Those Drunken Britons

Two interesting articles in the news recently might just explain why Britons — like Shakespeare, Oscar Wilde and Amy Winehouse — are so good at the arts. The first is a study which found out that drunk people are better at creative problem solving; the second is an article about how the British might have a drinking problem.

Oscar Wilde had a drinking problem

 

The study is relatively straightforward: they got college kids moderately drunk (0.075 BAC) and gave them Remote Association Tests, which are basically word puzzles with creative answers that you can’t really logic your way through. They obviously also did the same thing with sober students, and the drunk ones “solved more RAT items, in less time, and were more likely to perceive their solutions as the result of a sudden insight.” Their explanation is that alcohol impairs the frontal lobe of the brain, which is where our self-control is; the problem with self-control is that it stifles creativity: it tends to make you think ‘by the rules’ instead of considering solutions outside the box. Interestingly, being tired has a similar effect to being drunk.

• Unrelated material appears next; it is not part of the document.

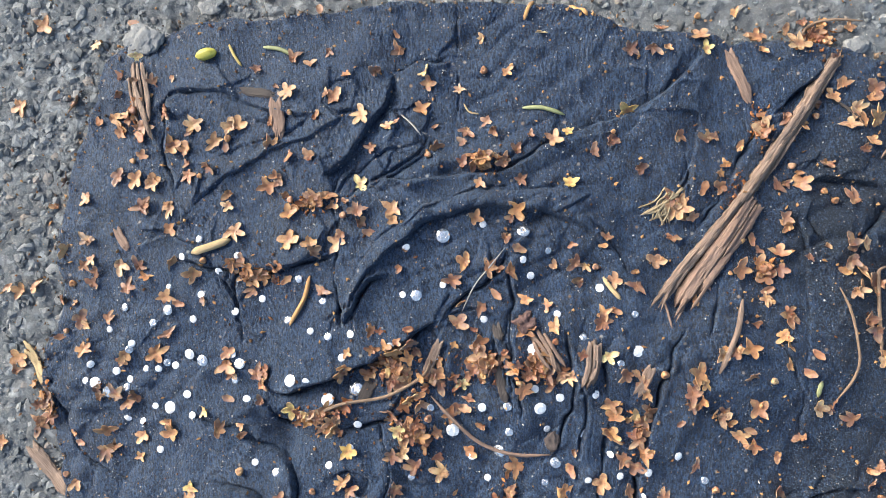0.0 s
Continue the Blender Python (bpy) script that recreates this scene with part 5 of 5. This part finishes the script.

But staying up all night is not what Amy Winehouse died of; no, she died because her blood alcohol concentration was 0.416%. And apparently she’s just one of many, many British binge drinkers: 80% of drinking in France, Italy and Spain takes place at dinner, but 80% of drinking in Britain is done elsewhere (i.e., bars). The amount of drinking generates all kinds of problems, not the least of which is billions of dollars of healthcare costs. The NPR article in question is about efforts by the British government to cut down on drinking by increasing the sin tax on alcohol — efforts which are being met with a loud “nooooo” by the shall we say “creative” population of Britain.